Byrd was inducted into the LaSalle Institute Athletic Hall of Fame and the Albany Capital District Hall of Fame in 1980. It has also been reported that he was inducted into the La Salle Institute Alumni Hall of Fame in 2003, the inaugural class of the Capital Region Football Hall of Fame in 2010, the Capital District Sports Hall of Fame in 2003, and the Capital Region Hall of Fame in 2003.

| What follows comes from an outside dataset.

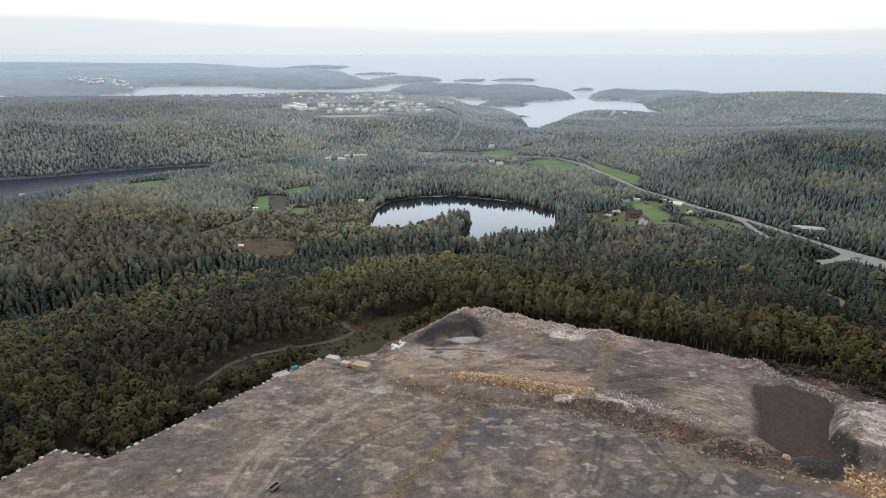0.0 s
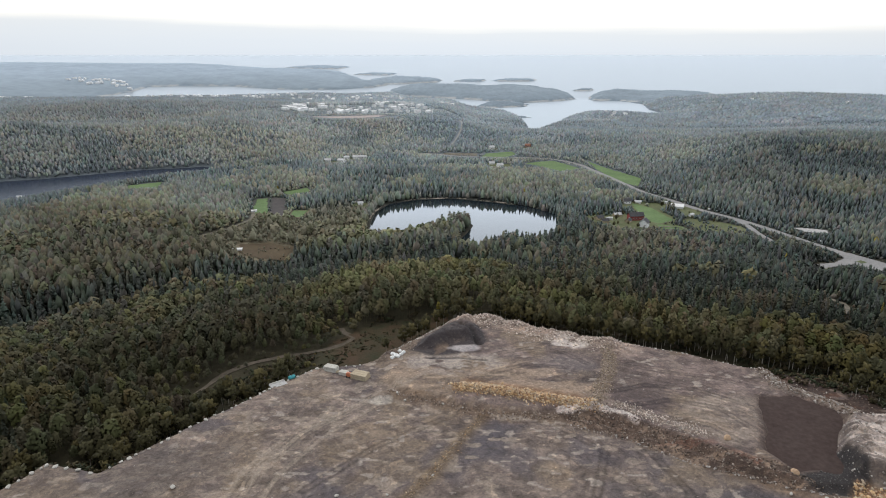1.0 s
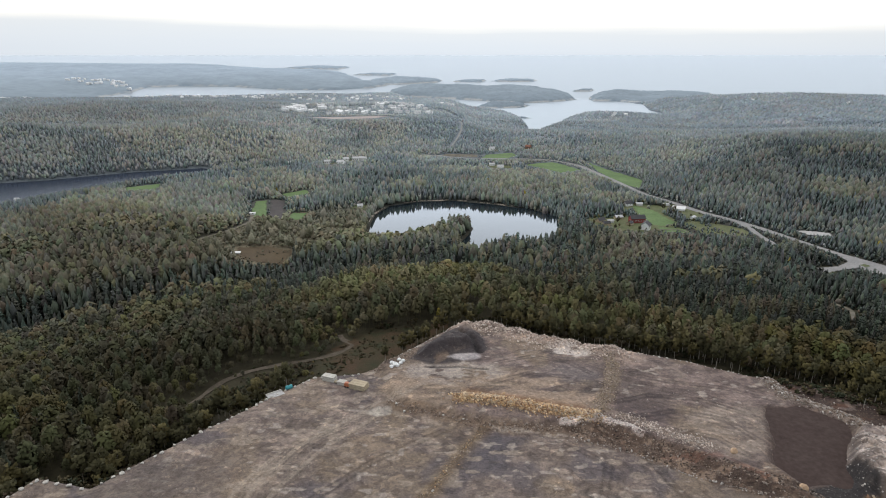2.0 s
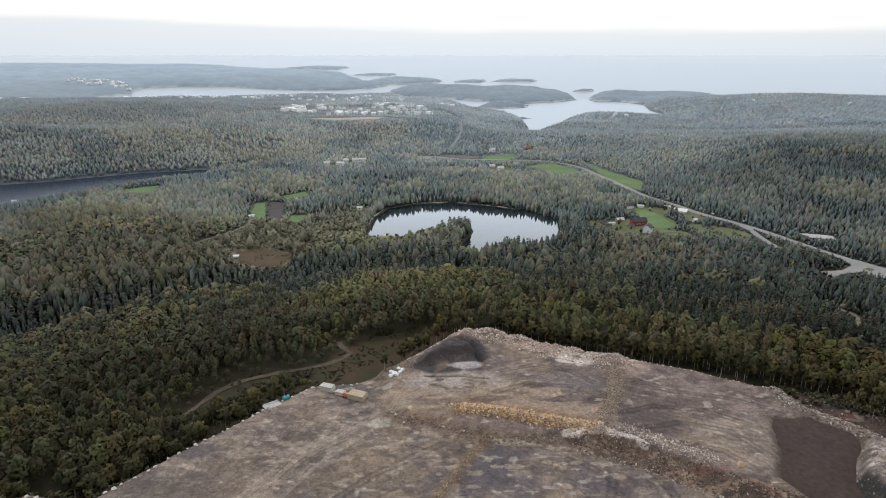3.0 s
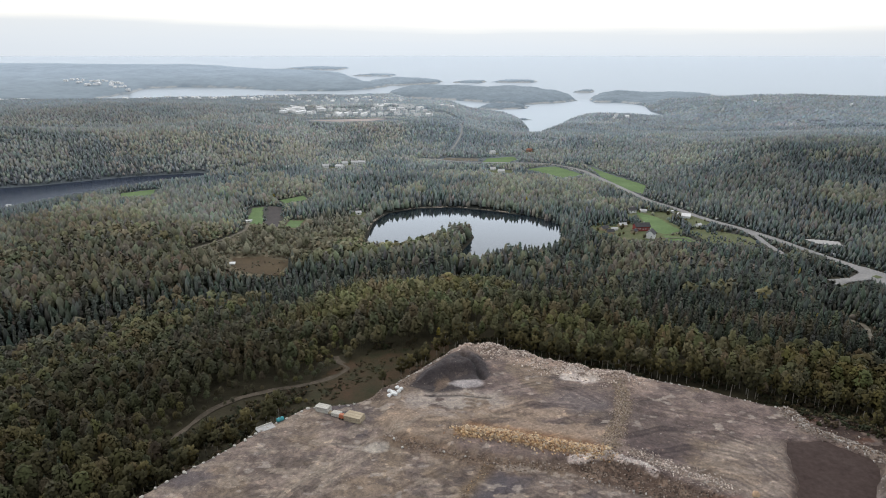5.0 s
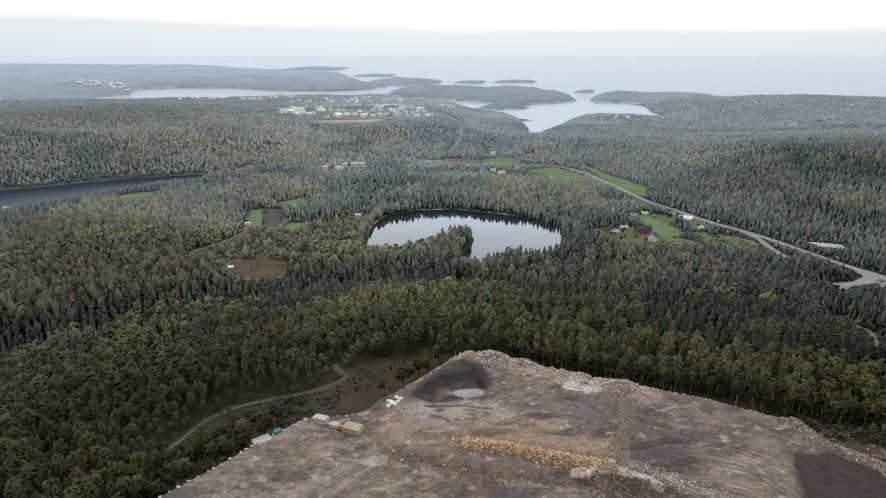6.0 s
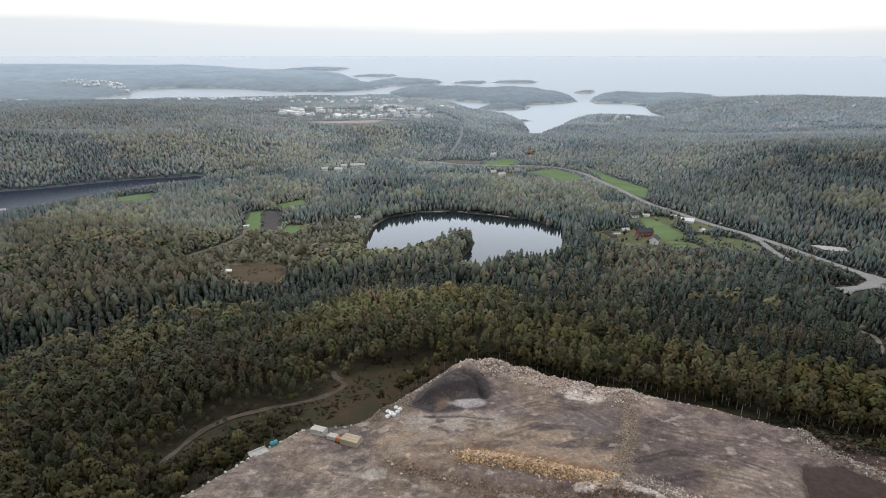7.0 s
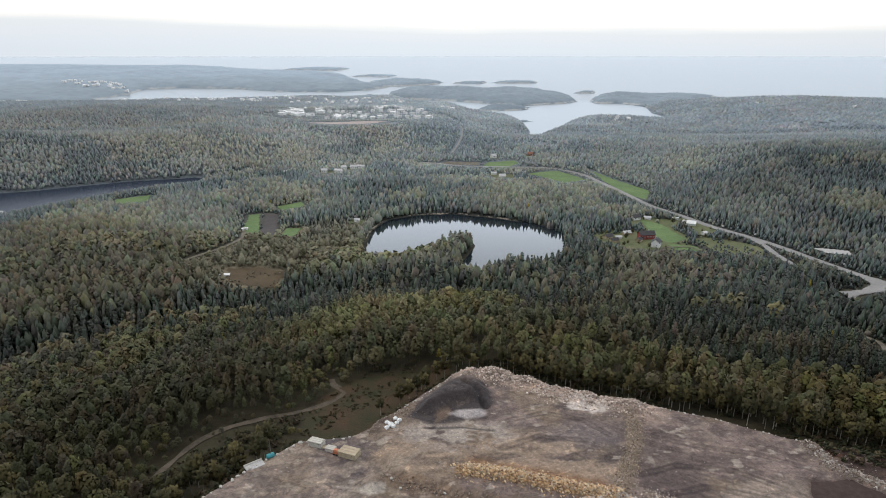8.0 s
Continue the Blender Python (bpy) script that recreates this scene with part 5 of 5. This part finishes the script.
# ---- quarry things ----
def stone_mesh(name, seed, tones, rough=0.35):
    """A broken boulder: a faceted lump with chipped corners."""
    g = np.random.default_rng(seed)
    bm = bmesh.new()
    bmesh.ops.create_icosphere(bm, subdivisions=2, radius=1)
    cuts = [(Vector(g.normal(size=3)).normalized(), g.uniform(0.42, 0.8)) for _ in range(9)]
    for v in bm.verts:
        for n_, d in cuts:
            over = v.co.dot(n_) - d
            if over > 0:
                v.co -= n_ * over
        v.co *= 1 + rough * 0.2 * (g.random() - 0.5)
        v.co.z = max(v.co.z, -0.45) * 0.85
    me = bpy.data.meshes.new(name)
    bm.to_mesh(me)
    bm.free()
    a = me.attributes.new("tint", "FLOAT_COLOR", "POINT")
    t = np.array(tones) * (0.9 + 0.2 * g.random((len(me.vertices), 1)))
    a.data.foreach_set("color", np.c_[t, np.ones(len(t))].astype(np.float32).ravel())
    me.materials.append(M_stone)
    return me


PALE, GOLDEN = (0.40, 0.38, 0.34), (0.40, 0.28, 0.18)
pale_stones = [stone_mesh("boulder", k, PALE) for k in range(6)]
gold_stones = [stone_mesh("boulder", 20 + k, GOLDEN) for k in range(3)]
rock_rng = np.random.default_rng(11)


def boulder(x, y, size, meshes, label, group=""):
    ob = new("boulder", meshes[int(rock_rng.integers(0, len(meshes)))])
    z = float(quarry_z(x, y)) + size * 0.22
    ob.matrix_basis = pose(x, y, z, 0, 0, rock_rng.uniform(0, 360)) @ Matrix.Diagonal((size * rock_rng.uniform(0.8, 1.3), size * rock_rng.uniform(0.7, 1.0), size * rock_rng.uniform(0.6, 0.9), 1))
    return tagged(ob, label, "boulder", group)


def rim_row(line, gap, low, high, inset):
    for (ax, ay), (bx, by) in zip(line, line[1:]):
        d = math.hypot(bx - ax, by - ay)
        t = rock_rng.uniform(0, gap)
        while t < d:
            nx, ny = (by - ay) / d, -(bx - ax) / d
            o = inset + rock_rng.uniform(-0.4, 0.4)
            boulder(ax + (bx - ax) * t / d + nx * o, ay + (by - ay) * t / d + ny * o, rock_rng.uniform(low, high), pale_stones, "pale granite boulder set along the quarry edge", "boulders along the quarry edge")
            t += gap * rock_rng.uniform(0.6, 1.5)


rim_row([(-160, 100), (-127, 144), (-120, 161), (-102, 157), (-87, 180), (-63, 214), (-52, 227), (-34, 231)], 3.1, 0.55, 1.05, 1.6)
rim_row([(-21, 243), (-11, 256), (4, 278)], 2.2, 0.35, 0.6, 1.5)
rim_row([(77, 257), (105, 245), (132, 229)], 2.6, 0.35, 0.7, 1.5)
for bx, by, size in ((94, 178, 1.7), (107, 161, 1.7)):
    boulder(bx, by, size, gold_stones, "large golden boulder on the broken bank", "golden boulders")
for bx, by, size in ((-77, 150, 1.3), (-30, 148, 0.8), (-12, 139, 0.7), (-16, 149, 0.6), (-3, 158, 0.6), (101, 152, 0.8), (110, 150, 0.7), (-14, 201, 0.9), (-17, 204, 0.8), (0, 199, 0.8), (7, 197, 0.7)):
    boulder(bx, by, size, pale_stones, "loose pale boulder on the quarry floor", "loose boulders")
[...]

Despite his records and accomplishments with the Bills, Byrd has not been named a member of the Buffalo Bills Wall of Fame, nor the Pro Football Hall of Fame. Columnists in the Buffalo media, nationally in The Athletic, and others with an interest in Byrd have questioned why he is not a member of the Bills Wall of Fame. Byrd himself has expressed the hope that it not occur posthumously. In discussing Byrd's merits to be included on the Bills Wall of Fame, Lance Alworth said Byrd "'should be on the all-world team. I don’t know why he isn’t on that wall, but I’ll take him'".

==Personal life==
After the Broncos released Byrd, Byrd approached his former coach Lou Saban who was with the Bills, and asked Saban about a coaching position. Saban hired Byrd as a scout, and Byrd worked in that role for half of the 1972 season. Halfway through the 1972 season, the Bills were contacted by the Chrysler Corporation which was looking to hire retired players, and Bills' vice president Jack Horrigan recruited Byrd to work for Chrysler. Byrd worked in Chrysler's management for nine to ten years in Detroit; and then at Polaroid in Cambridge, Massachusetts for another ten years. He retired after working for Polaroid. He lived in Westborough, Massachusetts while working for Polaroid, and continued to make his home there after retirement.

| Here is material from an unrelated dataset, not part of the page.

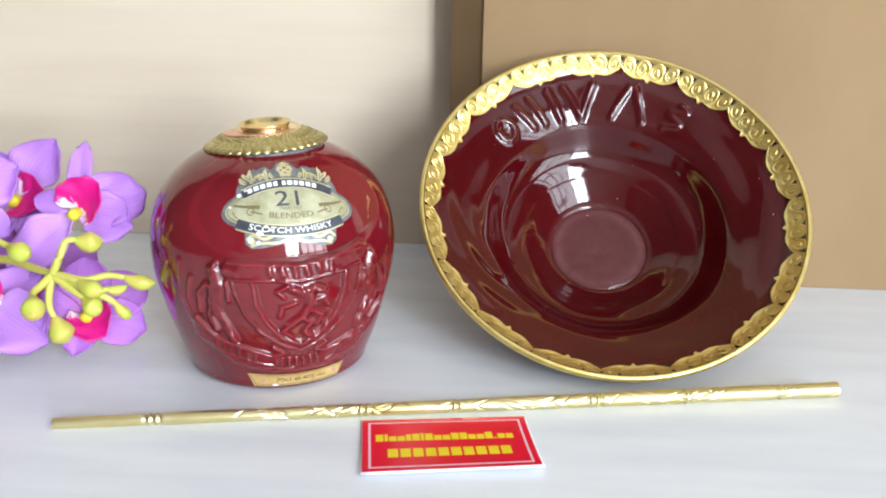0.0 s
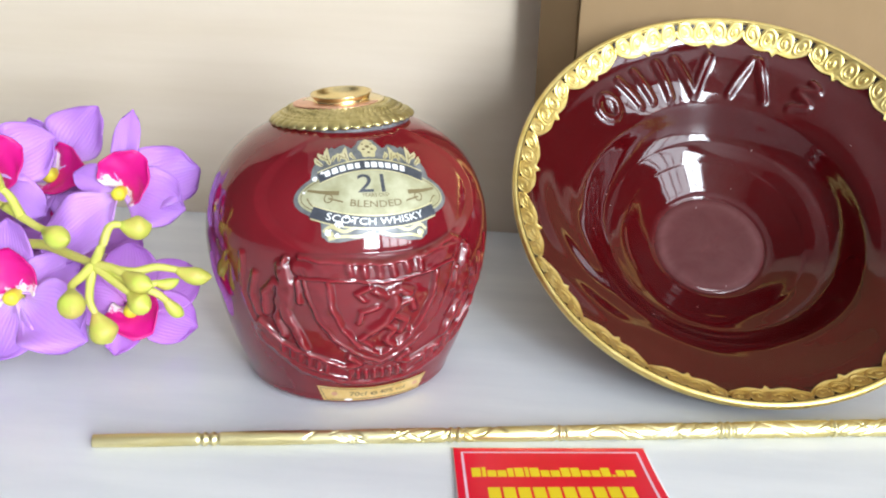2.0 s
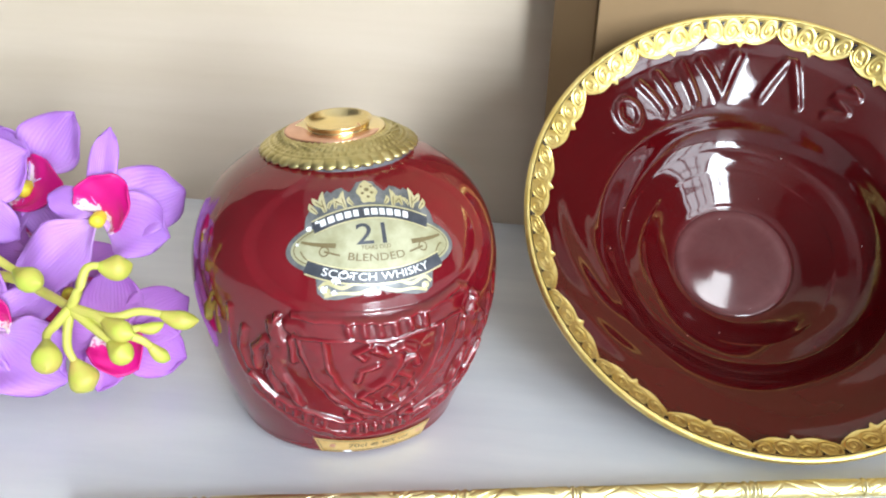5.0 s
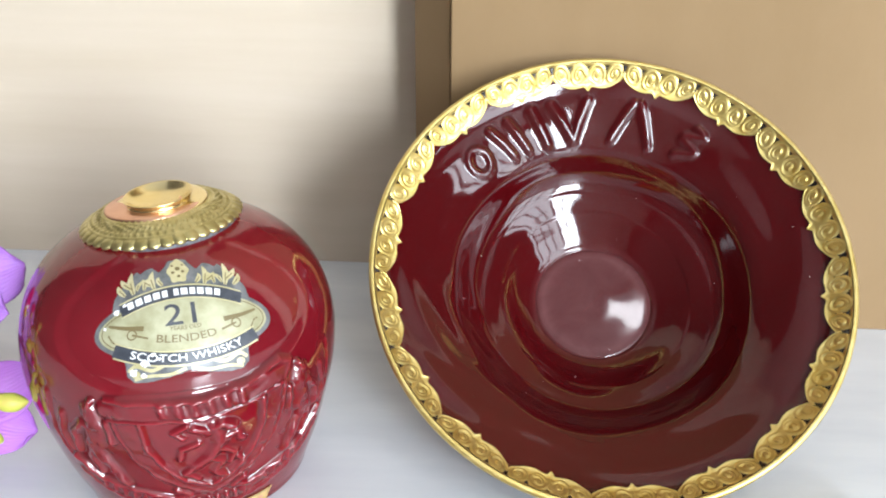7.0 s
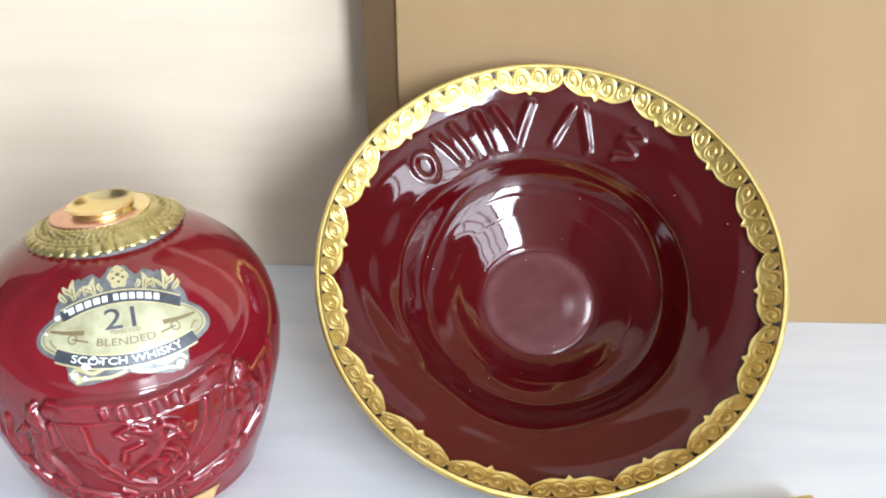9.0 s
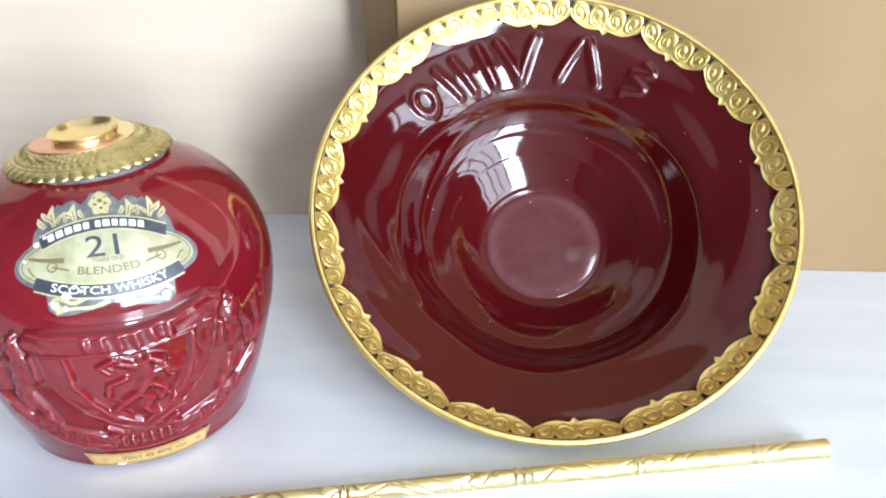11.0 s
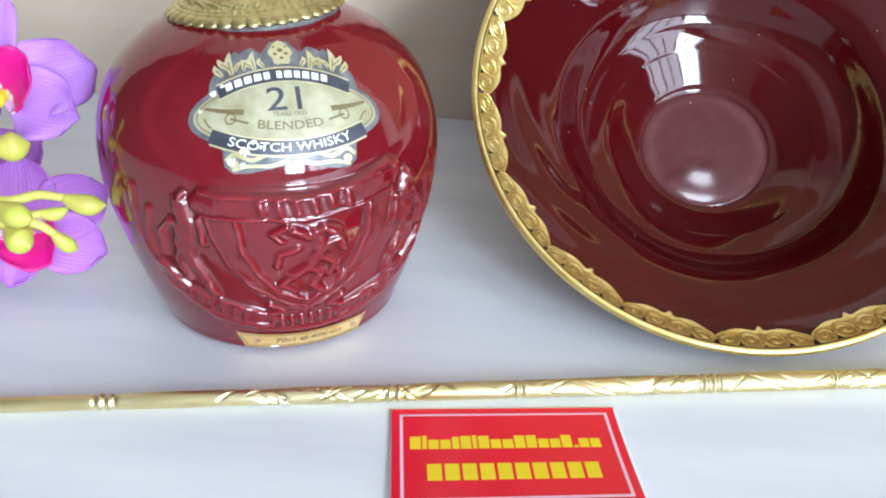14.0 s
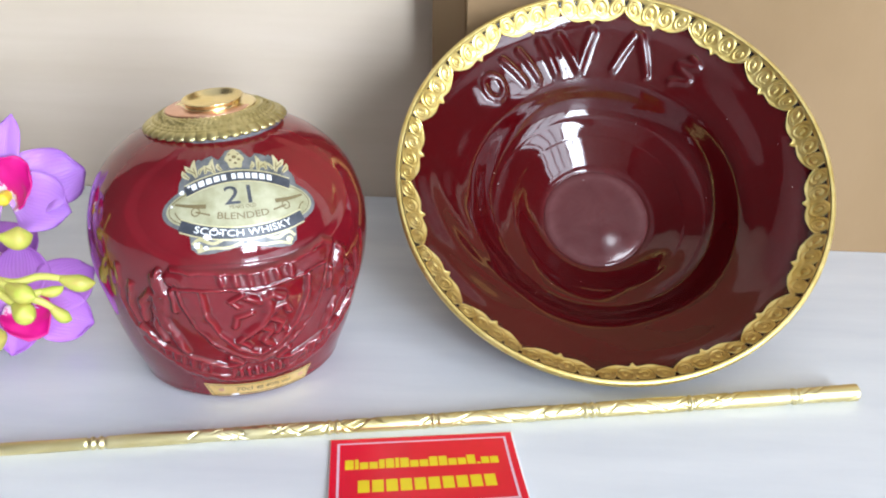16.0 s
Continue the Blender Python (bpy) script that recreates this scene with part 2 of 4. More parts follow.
def tube(name, pts, radii, n=10, cap=True):
    pts = np.array(pts, float)
    tan = np.gradient(pts, axis=0)
    tan /= np.linalg.norm(tan, axis=1)[:, None]
    ref = np.array([0.3, 0.2, 0.93])
    rows = []
    for p, t, r in zip(pts, tan, radii):
        u = np.cross(t, ref)
        u /= np.linalg.norm(u)
        w = np.cross(t, u)
        a = np.linspace(0, 2 * np.pi, n, endpoint=False)
        rows.append(p + r * (np.cos(a)[:, None] * u + np.sin(a)[:, None] * w))
    return grid_mesh(name, np.array(rows), wrap_v=True, cap=cap)


def bend(points, n=16):
    """A smooth polyline through a few points."""
    p = np.array(points, float)
    t = np.arange(len(p))
    q = np.linspace(0, len(p) - 1, n)
    if len(p) == 2:
        return p[0] + (p[1] - p[0]) * (q[:, None])
    return np.stack([spline(t, p[:, k], q) for k in range(3)], -1)


def text_mesh(body, size):
    """Flat mesh of a word, centred, in x and y."""
    cu = bpy.data.curves.new("word", "FONT")
    cu.body, cu.size, cu.align_x, cu.align_y = body, size, "CENTER", "CENTER"
    cu.resolution_u = 3
    cu.offset = 0.006 * size
    ob = new("word", cu)
    me = bpy.data.meshes.new_from_object(ob.evaluated_get(bpy.context.evaluated_depsgraph_get()))
    bpy.data.objects.remove(ob)
    me.materials.clear()
    return me


def disc_shape(outline, rings=6):
    """Star-shaped flat plate in x and y: verts and faces."""
    o = np.array(outline, float)
    c = o.mean(0)
    n = len(o)
    v = [c] + [c + (p - c) * (k / rings) for k in range(1, rings + 1) for p in o]
    f = [(0, 1 + j, 1 + (j + 1) % n) for j in range(n)]
    for k in range(rings - 1):
        a, b = 1 + k * n, 1 + (k + 1) * n
        f += [(a + j, b + j, b + (j + 1) % n, a + (j + 1) % n) for j in range(n)]
    return np.array([(x, y, 0) for x, y in v]), f


def band_shape(line, width, n=24):
    """A ribbon of given width along a 2D line."""
    l = np.array(line, float)
    t = np.linspace(0, len(l) - 1, n)
    p = np.stack([np.interp(t, range(len(l)), l[:, k]) if len(l) < 3 else spline(np.arange(len(l)), l[:, k], t) for k in (0, 1)], -1)
    d = np.gradient(p, axis=0)
    d /= np.linalg.norm(d, axis=1)[:, None]
    nn = np.stack([-d[:, 1], d[:, 0]], -1)
    w = np.broadcast_to(np.asarray(width, float), (n,))[:, None] / 2
    rows = [p + nn * w * k for k in (-1, -0.5, 0, 0.5, 1)]
    v = [(x, y, 0) for r in rows for x, y in r]
    f = [(a * n + j, a * n + j + 1, (a + 1) * n + j + 1, (a + 1) * n + j) for a in range(4) for j in range(n - 1)]
    return np.array(v), f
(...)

In 2013, he was president of the New England chapter of the NFL Players Association for former players. He noted that he had lingering injuries from football such as a cracked vertebra and nerve damage from a hard hit while also noting how "lucky" he was compared to other players and also welcomed the Harvard study that the league commissioned in 2013 involving player health.